Here’s what the list says:

  1. 1.     除非十分必要,我希望尽量不要剖腹产 Unless absolutely necessary, I truly hope not to require a C-section *note on this: Do you know that the rate of C-sections for this hospital is between 50-60%? I am aghast. That’s the average rate in China in general, too.
  2. 2.     除非十分必要,外阴切开术我不要 Unless absolutely necessary, I don’t want to have an episiotomy.
  3. 3.     我想自由, 我不要一直躺着, 想走动,随便改变姿势 I want freedom, I don’t want to be always lying on my back. I want to be able to walk around and to change my position whenever I’d like.
  4. 4.     我不要任何痛药 (催产素)I don’t want any pain medication whatsoever (ocytocin/pitocin) *note on this: I put these hormone in brackets as well because I also want to avoid taking those. The doctor said that after the baby was born, they advise them to birth the placenta. I would be more agreeable as long as the baby wasn’t going to be affected.
  5. 5.     我不要一直有胎心监护在我的身上。 I don’t want to always have an Electronic Fetal Monitor on my body.
  6. 6.     我想呼吸和使劲吧孩子生出来,我不要任何方式把他/她拉出来. (产钳 / 胎头吸引术)I want to use breathing and my physical strength to birth the baby, I don’t want to you any tools to pull the baby out (forceps/suction).
  7. 7.     三分钟以后(不再抖动后)我希望我的丈夫可以剪段断脐带. After 3 minutes (when it’s no longer pulsing) I would like my husband to cut the umbilical cord.
  8. 8.     孩子一出生的时候我希望把他抱在我的胸前, 肌肤贴着肌肤。As soon as the baby is born, I would like the baby placed on my chest, skin to skin.
  9. 9.     我不要给孩子任何药,包括免疫。 I don’t want to give the baby any medicine, including immunization *note on this: In China, they immediately immunize your baby when it is born as a policy, without even asking the parents for permission!10.请在我面前给孩子进行检查和处理 Please do not take the baby away from me for any examination or treatment.

And those are just the initial points. I imagine that my final list may be twice this length and hopefully organized a little more logically into labour, delivery, and special circumstances. If I do require a cesarean, for instance, I’ll need to be clear on my desires for that experience. I have more Chinese homework to do!

When the doctor looked up from the list, she again smiled warmly and said that all of these issues were negotiable. She was concerned with not immunizing the child right away, but said she would respect our wishes. She also noted that we should make a copy of this list and keep it in our folder to then distribute to those in attendance so that everyone has the information in advance.

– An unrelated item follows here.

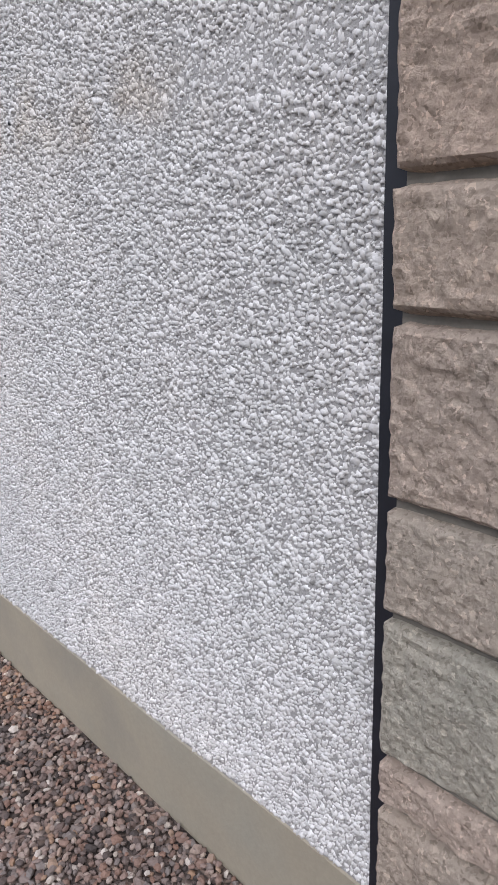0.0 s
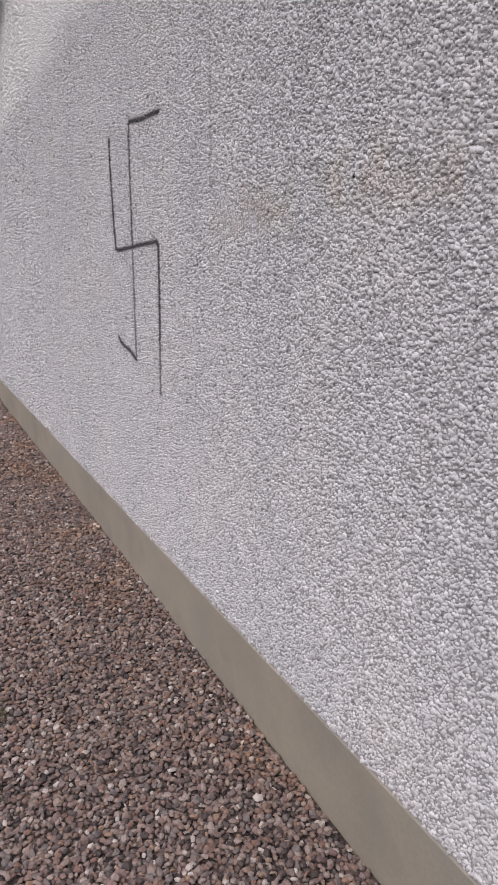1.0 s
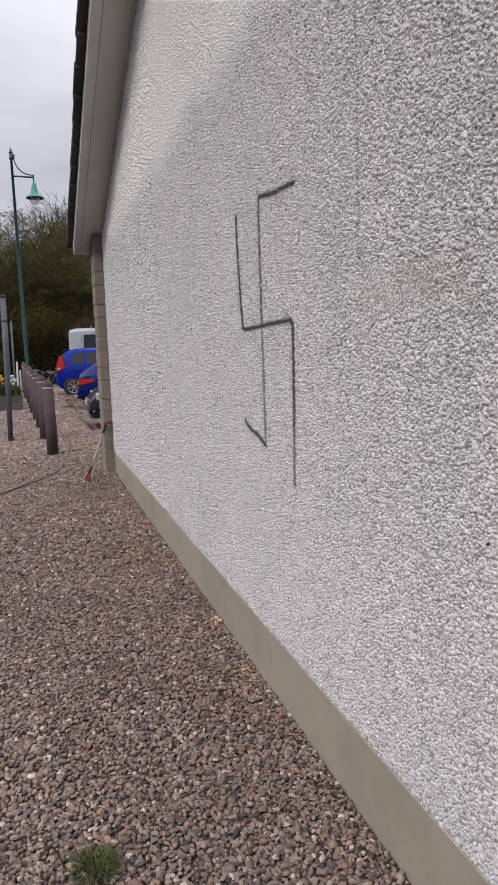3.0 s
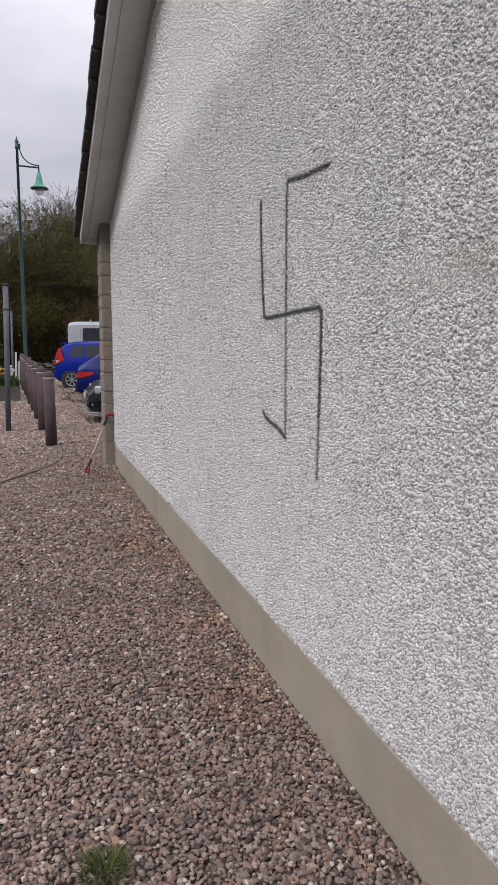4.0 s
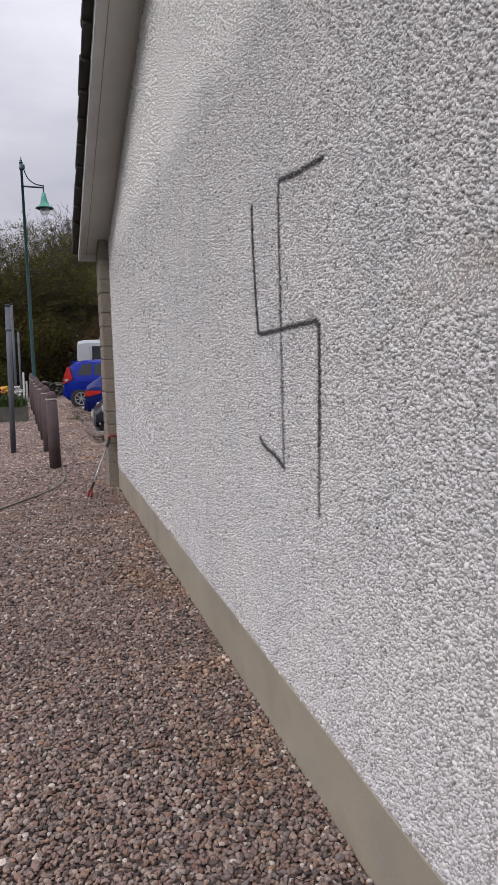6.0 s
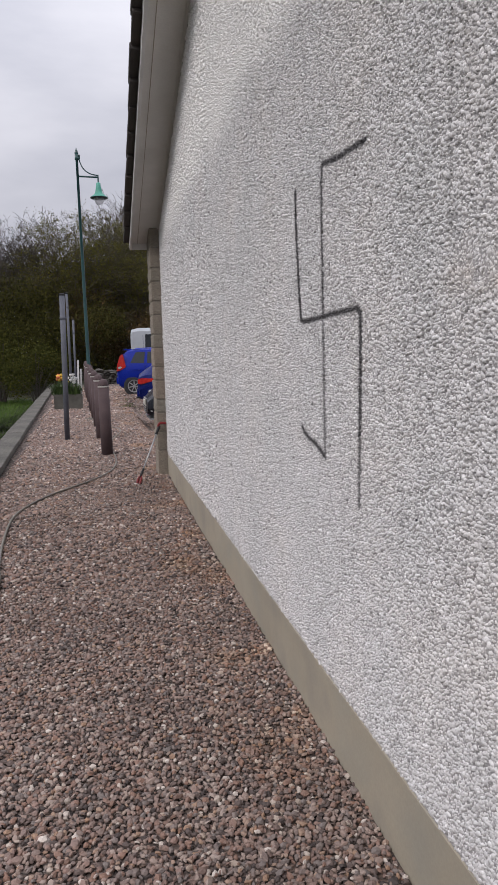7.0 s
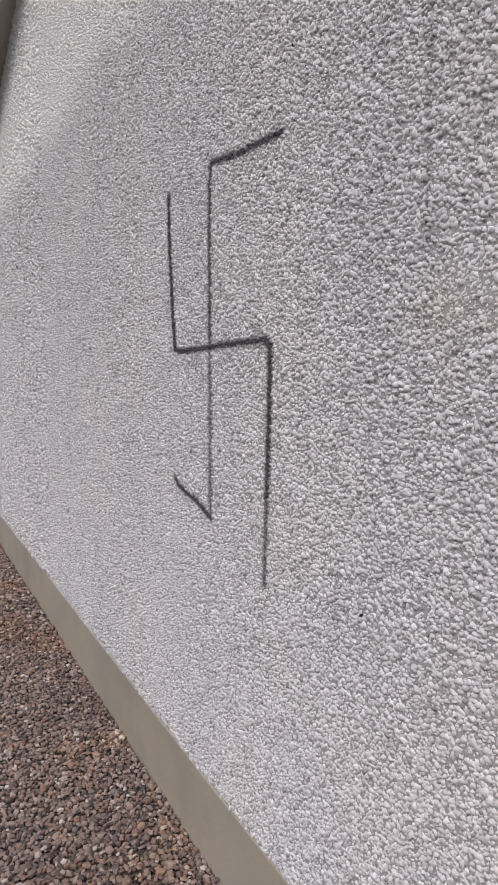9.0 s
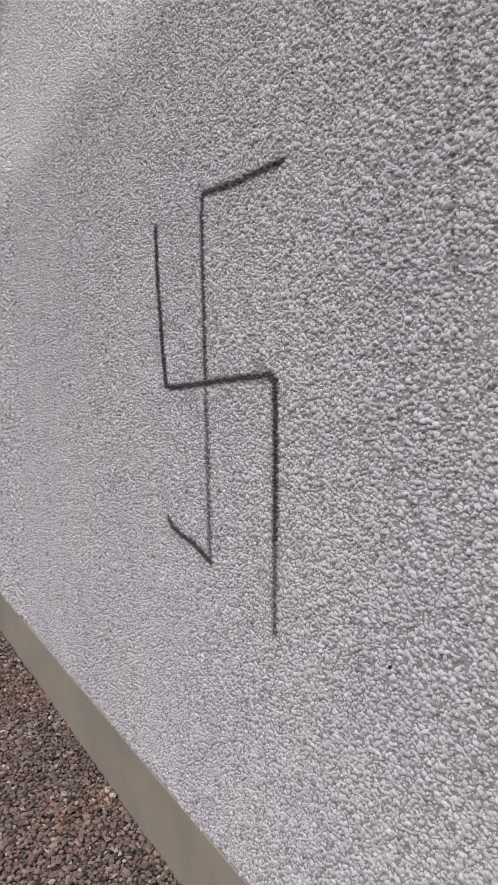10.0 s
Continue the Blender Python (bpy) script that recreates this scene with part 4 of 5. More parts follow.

My biggest fear (and I expressed it right then and there in her office) was that all the work that I will have put into organizing, negotiating, making my desires known (etc) will be for naught when new people come into the picture. I’m concerned that, having never met me before and not feeling any attachment to the rationale in these requests, etc., they will undermine my authority. Worse yet, I am worried that my foreignness will be the source of the dismissal. It’s not uncommon to encounter prejudice for being a foreigner who “really doesn’t understand” [what is best for my child] because I’m not culturally or ethnically Chinese.

The doctor again heard me clearly and just assured me that our “special” meeting with the midwife in advance of the labour would hopefully clear up any issues I might have. My doula, Nan, suggested that I photocopy a few of these lists in advance and then tape them to the outside of the door as well as hand them out in the early stages of labour. I like that plan! And it will be written in both languages, as well, so that everyone around me can understand it and reinforce the requests just by emphatically pointing to the item on the list. Myself included!

I thanked her as respectfully and sincerely as I could and told her how much I appreciated the time she had just taken with me. Her patience and her manner was consistently open and warm. I left the office feeling like a huge step had been taken without any incident. Phew.

And then I ate the banana in my bag with hungry relief.